Work instructions: Pictures stay out of the copy; restate everything else in the material exactly.

Source data:
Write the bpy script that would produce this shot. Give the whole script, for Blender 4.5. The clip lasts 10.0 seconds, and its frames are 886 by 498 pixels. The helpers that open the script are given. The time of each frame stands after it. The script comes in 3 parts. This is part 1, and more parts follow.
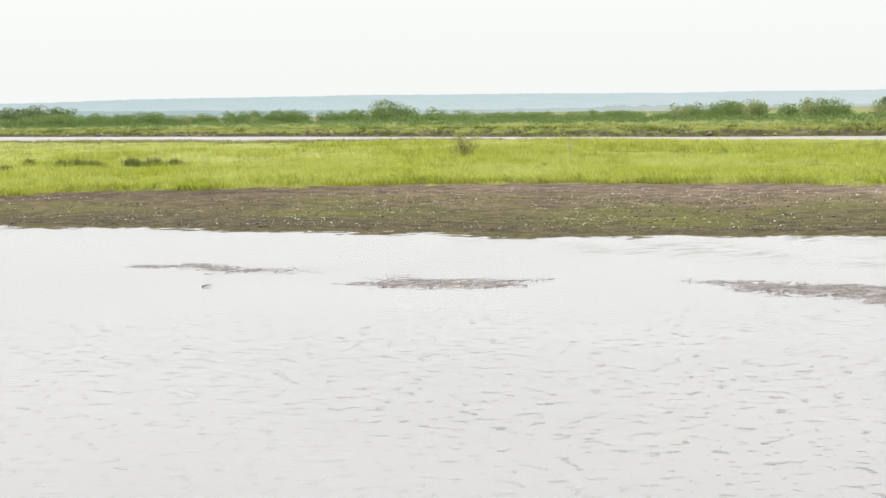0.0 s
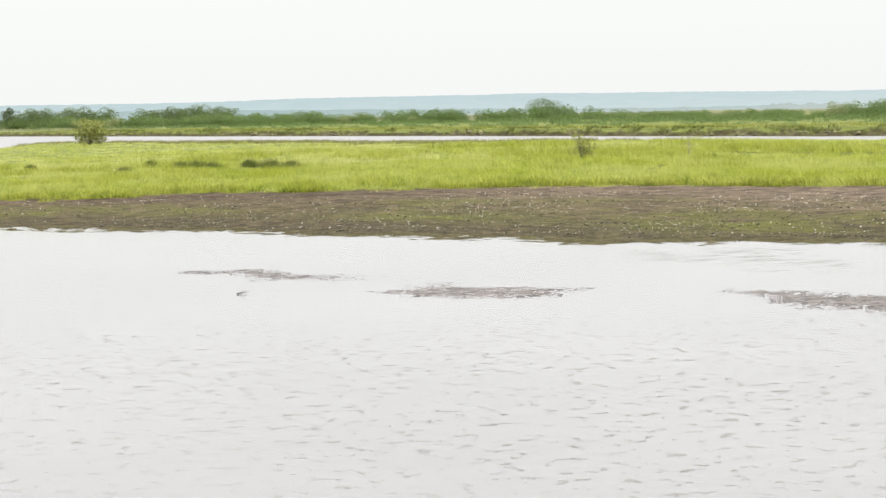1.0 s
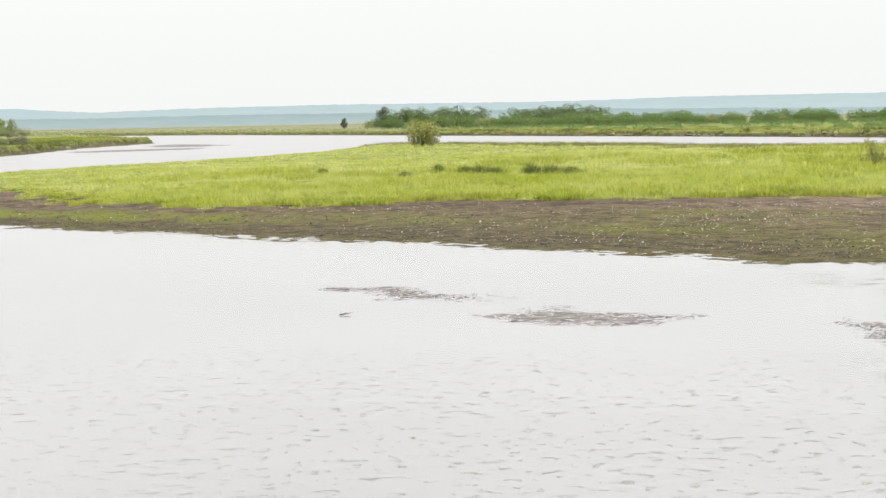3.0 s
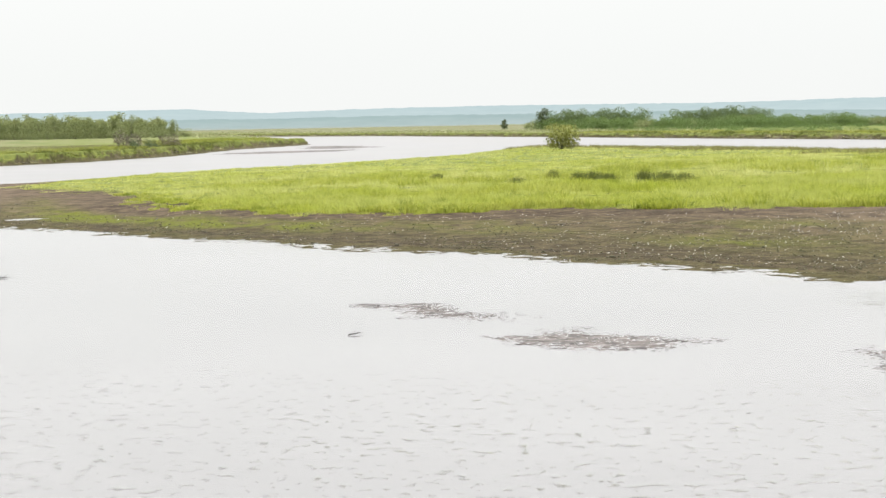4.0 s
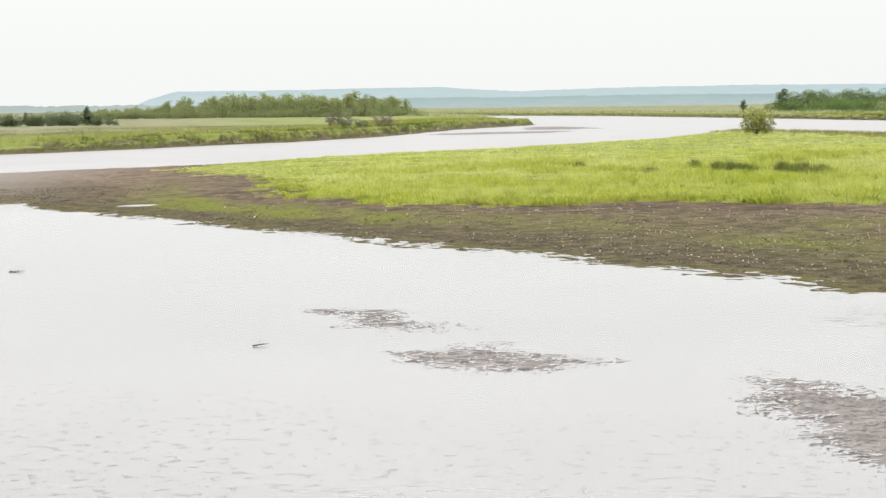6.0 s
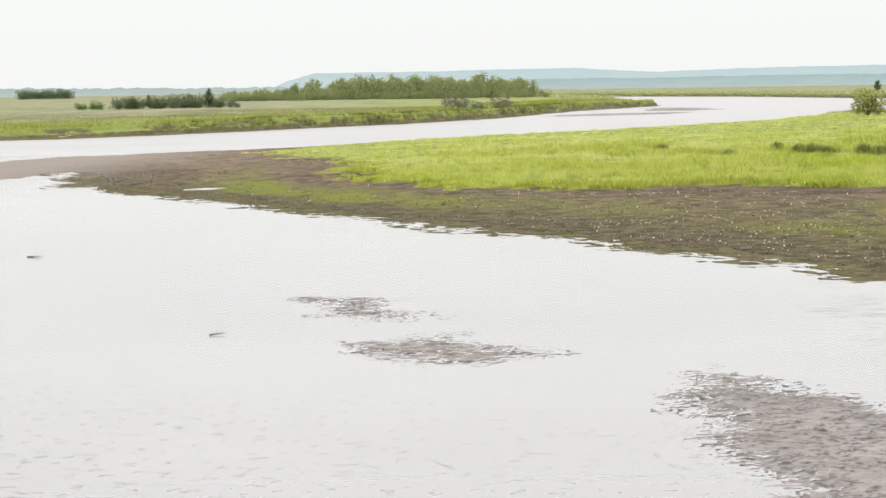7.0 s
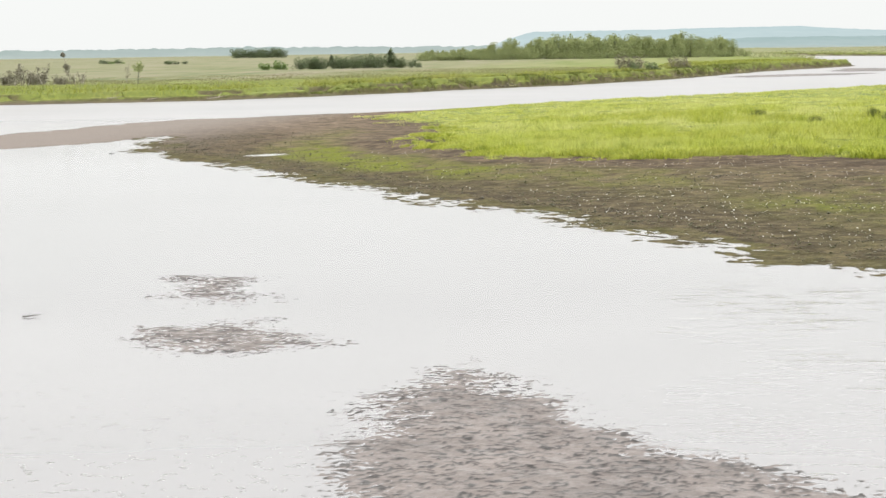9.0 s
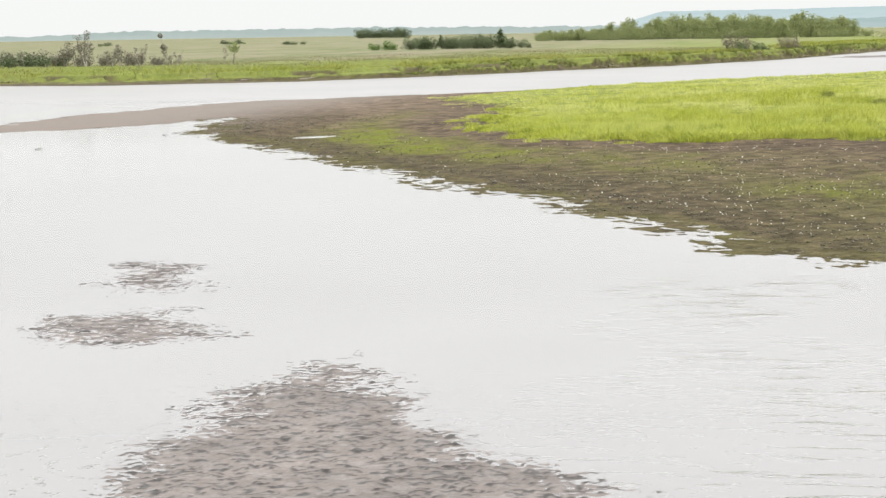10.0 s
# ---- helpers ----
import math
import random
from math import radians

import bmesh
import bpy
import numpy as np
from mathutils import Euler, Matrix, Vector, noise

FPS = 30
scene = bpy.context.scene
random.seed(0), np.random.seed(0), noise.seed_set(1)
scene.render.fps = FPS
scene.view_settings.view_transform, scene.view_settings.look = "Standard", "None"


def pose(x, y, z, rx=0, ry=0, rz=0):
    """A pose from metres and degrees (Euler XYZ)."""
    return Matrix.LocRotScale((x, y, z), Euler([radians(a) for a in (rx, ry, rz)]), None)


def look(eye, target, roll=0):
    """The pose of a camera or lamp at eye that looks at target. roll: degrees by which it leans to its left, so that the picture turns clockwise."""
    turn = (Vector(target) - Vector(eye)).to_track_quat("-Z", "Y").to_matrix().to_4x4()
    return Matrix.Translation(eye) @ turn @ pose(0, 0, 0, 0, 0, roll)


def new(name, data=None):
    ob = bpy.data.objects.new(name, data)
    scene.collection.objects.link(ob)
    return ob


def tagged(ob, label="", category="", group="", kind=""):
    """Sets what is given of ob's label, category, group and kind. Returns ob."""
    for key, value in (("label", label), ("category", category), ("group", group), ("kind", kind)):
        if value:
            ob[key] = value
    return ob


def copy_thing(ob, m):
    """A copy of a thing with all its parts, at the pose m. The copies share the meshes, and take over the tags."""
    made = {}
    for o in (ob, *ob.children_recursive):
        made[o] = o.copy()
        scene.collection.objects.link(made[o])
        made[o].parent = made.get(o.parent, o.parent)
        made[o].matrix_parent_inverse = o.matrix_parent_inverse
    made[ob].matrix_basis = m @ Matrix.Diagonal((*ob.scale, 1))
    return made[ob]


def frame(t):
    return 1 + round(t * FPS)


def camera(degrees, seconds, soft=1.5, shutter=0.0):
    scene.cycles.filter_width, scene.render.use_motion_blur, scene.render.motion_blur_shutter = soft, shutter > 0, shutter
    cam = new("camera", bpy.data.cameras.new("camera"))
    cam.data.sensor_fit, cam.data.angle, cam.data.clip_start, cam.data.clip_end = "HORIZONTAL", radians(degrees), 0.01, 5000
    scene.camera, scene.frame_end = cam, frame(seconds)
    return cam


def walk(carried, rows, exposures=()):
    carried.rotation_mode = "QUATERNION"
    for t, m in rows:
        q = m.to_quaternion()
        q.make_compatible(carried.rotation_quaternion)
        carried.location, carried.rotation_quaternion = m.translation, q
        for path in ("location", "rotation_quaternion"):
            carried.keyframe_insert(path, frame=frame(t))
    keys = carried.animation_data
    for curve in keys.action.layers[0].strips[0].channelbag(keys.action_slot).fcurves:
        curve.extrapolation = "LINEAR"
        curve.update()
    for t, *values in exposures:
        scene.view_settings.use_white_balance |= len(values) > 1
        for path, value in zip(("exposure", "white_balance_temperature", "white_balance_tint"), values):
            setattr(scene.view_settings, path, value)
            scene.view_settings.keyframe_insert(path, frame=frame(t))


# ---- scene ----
# ---------------------------------------------------------------- camera
cam = camera(24.0, 10.0, soft=1.5)
PATH = [
    (0, (-20.617, -50.655, 4.446), (3.263, -6.849, 1.161), -1.09),
    (0.5, (-18.896, -50.889, 4.479), (3.303, -6.205, 1.227), -1.12),
    (1, (-17.198, -51.262, 4.563), (3.124, -5.693, 1.318), -1.19),
    (1.5, (-15.469, -51.553, 4.646), (2.817, -5.130, 1.418), -1.21),
    (2, (-13.643, -51.650, 4.769), (2.491, -4.433, 1.568), -1.29),
    (2.5, (-11.798, -51.830, 4.865), (1.980, -3.871, 1.689), -1.18),
    (2.7, (-10.965, -51.734, 4.878), (1.898, -3.519, 1.724), -1.18),
    (3.8, (-6.685, -50.929, 5.047), (1.810, -1.748, 2.034), -1.01),
    (4, (-5.653, -50.405, 5.125), (2.001, -1.086, 2.111), -1.04),
    (4.5, (-3.488, -49.676, 5.193), (2.180, -0.089, 2.198), -1.02),
    (5, (-1.357, -49.062, 5.266), (2.397, 0.702, 2.197), -0.99),
    (5.2, (-0.516, -48.885, 5.401), (2.646, 0.916, 2.258), -0.89),
    (6.3, (3.991, -48.634, 5.583), (4.752, 1.233, 2.029), -0.79),
    (6.5, (4.866, -48.569, 5.580), (4.866, 1.299, 1.946), -0.89),
    (7, (6.851, -47.533, 5.607), (5.119, 2.289, 1.758), -0.87),
    (7.5, (8.901, -46.855, 5.634), (6.054, 2.897, 1.566), -0.92),
    (8, (11.145, -46.283, 5.716), (7.292, 3.382, 1.414), -0.87),
    (8.5, (13.475, -45.654, 5.800), (8.030, 3.842, 1.268), -0.86),
    (9, (15.806, -44.941, 5.878), (8.785, 4.334, 1.119), -0.88),
    (9.5, (17.992, -43.796, 5.836), (9.406, 5.210, 0.869), -1.01),
    (10, (20.079, -42.834, 5.872), (10.006, 5.865, 0.687), -0.94),
]
walk(cam, [(t, look(eye, target, roll)) for t, eye, target, roll in PATH])

# ---------------------------------------------------------------- sky and sun (overcast)
SUN_UP, SUN_TURN = radians(58), radians(150)
world = bpy.data.worlds.new("overcast_sky")
scene.world = world
world.use_nodes = True
wn, wl = world.node_tree.nodes, world.node_tree.links
wn.clear()
sky = wn.new("ShaderNodeTexSky")
sky.sky_type, sky.sun_disc = "NISHITA", False
sky.sun_elevation, sky.sun_rotation = SUN_UP, SUN_TURN
sky.dust_density, sky.air_density, sky.ozone_density = 4.0, 1.0, 1.0
hue = wn.new("ShaderNodeHueSaturation")
hue.inputs["Saturation"].default_value = 0.10
wl.new(sky.outputs["Color"], hue.inputs["Color"])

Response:
Write the bpy script that would produce this shot. Give the whole script, for Blender 4.5. The clip lasts 10.0 seconds, and its frames are 886 by 498 pixels. The helpers that open the script are given. The time of each frame stands after it. The script comes in 3 parts. This is part 1, and more parts follow.
0.0 s
1.0 s
3.0 s
4.0 s
6.0 s
7.0 s
9.0 s
10.0 s
# ---- helpers ----
import math
import random
from math import radians

import bmesh
import bpy
import numpy as np
from mathutils import Euler, Matrix, Vector, noise

FPS = 30
scene = bpy.context.scene
random.seed(0), np.random.seed(0), noise.seed_set(1)
scene.render.fps = FPS
scene.view_settings.view_transform, scene.view_settings.look = "Standard", "None"


def pose(x, y, z, rx=0, ry=0, rz=0):
    """A pose from metres and degrees (Euler XYZ)."""
    return Matrix.LocRotScale((x, y, z), Euler([radians(a) for a in (rx, ry, rz)]), None)


def look(eye, target, roll=0):
    """The pose of a camera or lamp at eye that looks at target. roll: degrees by which it leans to its left, so that the picture turns clockwise."""
    turn = (Vector(target) - Vector(eye)).to_track_quat("-Z", "Y").to_matrix().to_4x4()
    return Matrix.Translation(eye) @ turn @ pose(0, 0, 0, 0, 0, roll)


def new(name, data=None):
    ob = bpy.data.objects.new(name, data)
    scene.collection.objects.link(ob)
    return ob


def tagged(ob, label="", category="", group="", kind=""):
    """Sets what is given of ob's label, category, group and kind. Returns ob."""
    for key, value in (("label", label), ("category", category), ("group", group), ("kind", kind)):
        if value:
            ob[key] = value
    return ob


def copy_thing(ob, m):
    """A copy of a thing with all its parts, at the pose m. The copies share the meshes, and take over the tags."""
    made = {}
    for o in (ob, *ob.children_recursive):
        made[o] = o.copy()
        scene.collection.objects.link(made[o])
        made[o].parent = made.get(o.parent, o.parent)
        made[o].matrix_parent_inverse = o.matrix_parent_inverse
    made[ob].matrix_basis = m @ Matrix.Diagonal((*ob.scale, 1))
    return made[ob]


def frame(t):
    return 1 + round(t * FPS)


def camera(degrees, seconds, soft=1.5, shutter=0.0):
    scene.cycles.filter_width, scene.render.use_motion_blur, scene.render.motion_blur_shutter = soft, shutter > 0, shutter
    cam = new("camera", bpy.data.cameras.new("camera"))
    cam.data.sensor_fit, cam.data.angle, cam.data.clip_start, cam.data.clip_end = "HORIZONTAL", radians(degrees), 0.01, 5000
    scene.camera, scene.frame_end = cam, frame(seconds)
    return cam


def walk(carried, rows, exposures=()):
    carried.rotation_mode = "QUATERNION"
    for t, m in rows:
        q = m.to_quaternion()
        q.make_compatible(carried.rotation_quaternion)
        carried.location, carried.rotation_quaternion = m.translation, q
        for path in ("location", "rotation_quaternion"):
            carried.keyframe_insert(path, frame=frame(t))
    keys = carried.animation_data
    for curve in keys.action.layers[0].strips[0].channelbag(keys.action_slot).fcurves:
        curve.extrapolation = "LINEAR"
        curve.update()
    for t, *values in exposures:
        scene.view_settings.use_white_balance |= len(values) > 1
        for path, value in zip(("exposure", "white_balance_temperature", "white_balance_tint"), values):
            setattr(scene.view_settings, path, value)
            scene.view_settings.keyframe_insert(path, frame=frame(t))


# ---- scene ----
# ---------------------------------------------------------------- camera
cam = camera(24.0, 10.0, soft=1.5)
PATH = [
    (0, (-20.617, -50.655, 4.446), (3.263, -6.849, 1.161), -1.09),
    (0.5, (-18.896, -50.889, 4.479), (3.303, -6.205, 1.227), -1.12),
    (1, (-17.198, -51.262, 4.563), (3.124, -5.693, 1.318), -1.19),
    (1.5, (-15.469, -51.553, 4.646), (2.817, -5.130, 1.418), -1.21),
    (2, (-13.643, -51.650, 4.769), (2.491, -4.433, 1.568), -1.29),
    (2.5, (-11.798, -51.830, 4.865), (1.980, -3.871, 1.689), -1.18),
    (2.7, (-10.965, -51.734, 4.878), (1.898, -3.519, 1.724), -1.18),
    (3.8, (-6.685, -50.929, 5.047), (1.810, -1.748, 2.034), -1.01),
    (4, (-5.653, -50.405, 5.125), (2.001, -1.086, 2.111), -1.04),
    (4.5, (-3.488, -49.676, 5.193), (2.180, -0.089, 2.198), -1.02),
    (5, (-1.357, -49.062, 5.266), (2.397, 0.702, 2.197), -0.99),
    (5.2, (-0.516, -48.885, 5.401), (2.646, 0.916, 2.258), -0.89),
    (6.3, (3.991, -48.634, 5.583), (4.752, 1.233, 2.029), -0.79),
    (6.5, (4.866, -48.569, 5.580), (4.866, 1.299, 1.946), -0.89),
    (7, (6.851, -47.533, 5.607), (5.119, 2.289, 1.758), -0.87),
    (7.5, (8.901, -46.855, 5.634), (6.054, 2.897, 1.566), -0.92),
    (8, (11.145, -46.283, 5.716), (7.292, 3.382, 1.414), -0.87),
    (8.5, (13.475, -45.654, 5.800), (8.030, 3.842, 1.268), -0.86),
    (9, (15.806, -44.941, 5.878), (8.785, 4.334, 1.119), -0.88),
    (9.5, (17.992, -43.796, 5.836), (9.406, 5.210, 0.869), -1.01),
    (10, (20.079, -42.834, 5.872), (10.006, 5.865, 0.687), -0.94),
]
walk(cam, [(t, look(eye, target, roll)) for t, eye, target, roll in PATH])

# ---------------------------------------------------------------- sky and sun (overcast)
SUN_UP, SUN_TURN = radians(58), radians(150)
world = bpy.data.worlds.new("overcast_sky")
scene.world = world
world.use_nodes = True
wn, wl = world.node_tree.nodes, world.node_tree.links
wn.clear()
sky = wn.new("ShaderNodeTexSky")
sky.sky_type, sky.sun_disc = "NISHITA", False
sky.sun_elevation, sky.sun_rotation = SUN_UP, SUN_TURN
sky.dust_density, sky.air_density, sky.ozone_density = 4.0, 1.0, 1.0
hue = wn.new("ShaderNodeHueSaturation")
hue.inputs["Saturation"].default_value = 0.10
wl.new(sky.outputs["Color"], hue.inputs["Color"])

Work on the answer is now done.